I’ve recently started using affirmations. My one for just now is I CAN do this!
Affirmations are great! Some people hate them though but they do work for many of my clients. Ah I’ve just seen you said you’re a work in progress. I just said exactly that in a previous reply! They say the biggest room is the room for improvement. Here’s to switching out that negative self talk for more positive things instead
I love this series! Given that I function on a healthy dose of self confidence!
I am a strong advocate of self affirmation! I have learnt that if you don’t believe in yourself, it will be very difficult, if not downright impossible to convince anyone to believe in you. In my books, it’s not being pompous or arrogant, but rather it is showing a real knowledge of who you and who you can be.

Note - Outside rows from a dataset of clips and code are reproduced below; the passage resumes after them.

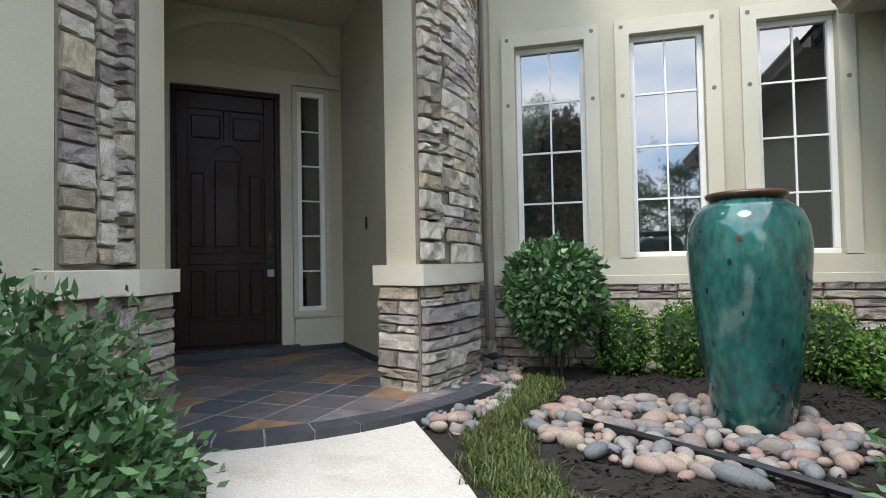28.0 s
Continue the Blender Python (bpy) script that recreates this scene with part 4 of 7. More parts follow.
# ---- entry porch inside the turret ----
PZ = 1.40
DY = 0.55
hpart("porch_wall", wall_xz(bmesh.new(), -1.25, 1.0, 1.3, 5.2, DY, DY + 0.2, [(-0.74, 0.32, 1.3, 4.16), (0.50, 0.80, 1.82, 4.22)]), STUCCO, m=ENTRY)
hpart("porch_side_wall", boxes((1.0, 1.15, -1.65, DY + 0.2, 1.3, 5.2)), STUCCO, m=ENTRY)
hpart("porch_side_wall", boxes((-1.25, -1.1, -1.65, DY, 1.3, 5.2)), STUCCO, m=ENTRY)
hpart("porch_ceiling", boxes((-1.3, 1.3, -1.75, DY + 0.2, 5.0, 5.1)), STUCCO, m=ENTRY)
bm = bmesh.new()
o_, i_ = arch(-1.08, 0.98, 4.45, 4.95), arch(-0.98, 0.88, 4.42, 4.86)
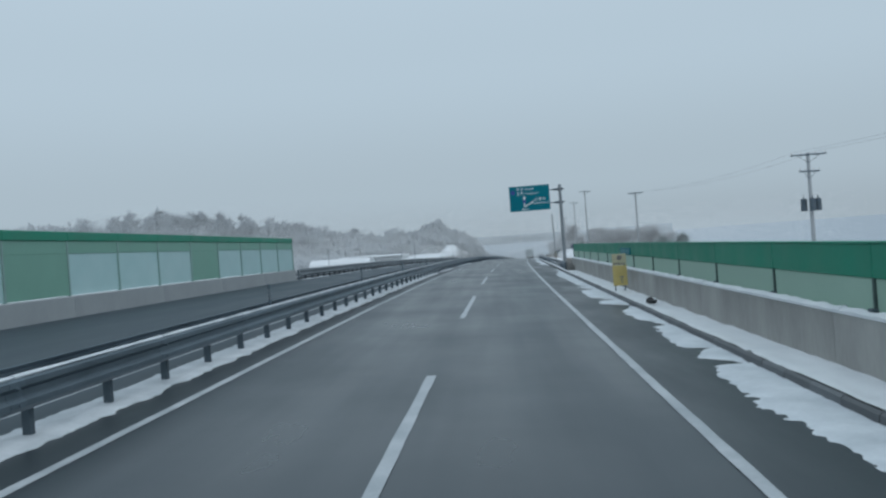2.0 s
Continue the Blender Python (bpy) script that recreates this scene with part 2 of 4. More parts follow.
def place(name, me, m=None, parent=None, label=""):
    ob = new(name, me)
    if parent is not None:
        ob.parent = parent
    if m is not None:
        ob.matrix_basis = m
    if label:
        ob["label"] = label
    return ob


def empty(name, m, label, category, group="", kind=""):
    ob = new(name)
    ob.empty_display_size = 0.2
    ob.matrix_basis = m
    return tagged(ob, label, category, group, kind)


def add_box(bm, x0, x1, y0, y1, z0, z1, bevel=0.0):
    vs = [bm.verts.new(p) for p in ((x0, y0, z0), (x1, y0, z0), (x1, y1, z0), (x0, y1, z0),
                                    (x0, y0, z1), (x1, y0, z1), (x1, y1, z1), (x0, y1, z1))]
    fs = [bm.faces.new([vs[i] for i in f]) for f in ((0, 3, 2, 1), (4, 5, 6, 7), (0, 1, 5, 4), (1, 2, 6, 5), (2, 3, 7, 6), (3, 0, 4, 7))]
    if bevel:
        bmesh.ops.bevel(bm, geom=list({e for f in fs for e in f.edges}), offset=bevel, segments=1, affect="EDGES")
    return bm


def box_mesh(name, x0, x1, y0, y1, z0, z1, mat, bevel=0.0):
    return from_bm(name, add_box(bmesh.new(), x0, x1, y0, y1, z0, z1, bevel), mat)


def add_tube(bm, p0, p1, r0, r1, seg=10, caps=True):
    p0, p1 = Vector(p0), Vector(p1)
    q = (p1 - p0).to_track_quat("Z", "Y").to_matrix()
    rings = []
    for p, r in ((p0, r0), (p1, r1)):
        rings.append([bm.verts.new(p + q @ Vector((r * math.cos(2 * math.pi * k / seg), r * math.sin(2 * math.pi * k / seg), 0))) for k in range(seg)])
    for k in range(seg):
        bm.faces.new((rings[0][k], rings[0][(k + 1) % seg], rings[1][(k + 1) % seg], rings[1][k]))
    if caps:
        bm.faces.new(rings[0][::-1])
        bm.faces.new(rings[1])
    return bm


def tube_mesh(name, p0, p1, r0, r1, mat, seg=12):
    return from_bm(name, add_tube(bmesh.new(), p0, p1, r0, r1, seg), mat)


def profile_mesh(name, prof, y0, y1, mat, ny=1, wob=0.0, seed=0):
    """A closed outline in x and z, drawn out along y."""
    rnd = random.Random(seed)
    n, verts, faces = len(prof), [], []
    for j in range(ny + 1):
        y = y0 + (y1 - y0) * j / ny
        s = 1 + (rnd.uniform(-wob, wob) if wob else 0)
        for x, z in prof:
            verts.append((x, y, prof[0][1] + (z - prof[0][1]) * s))
    for j in range(ny):
        for k in range(n):
            a, b = j * n + k, j * n + (k + 1) % n
            faces.append((a, b, b + n, a + n))
    faces.append(tuple(range(n))[::-1])
    faces.append(tuple(range(ny * n, ny * n + n)))
    me = mesh_of(name, verts, faces, mat)
    bm = bmesh.new()
    bm.from_mesh(me)
    bmesh.ops.recalc_face_normals(bm, faces=bm.faces)
    bm.to_mesh(me)
    bm.free()
    return me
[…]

Ah thanks Jane! I agree, self affirmation is really powerful, although I know a lot of people don’t feel comfortable with it.
Hi Ruby,
I really enjoyed reading that and the point about listing your strengths. I’m only just getting comfortable accepting that because it’s been said over and over again. So for me, it’s working on receiving as well. Thank you x
Definitely Viv. Keep working on saying ‘thank you’. Treat those compliments as a beautiful gift
I’m setting up another little journal. Working from the front are business tasks and blog ideas (the starting point for my 10%) and working from the back I’m doing a page each day on 5 -10 things that made me smile and setting a mantra for the day. That way I hope that when I go back to my list to add to it each day, I’ll keep seeing my mantra and hopefully reinforcing the positives. I used to do this as while back but got out of the habit, now I’m wondering why!
I love that idea Jenny, I do a similar thing with a new app I’m playing around with called Grid Diary but there’s still nothing quite like writing things in a pretty book!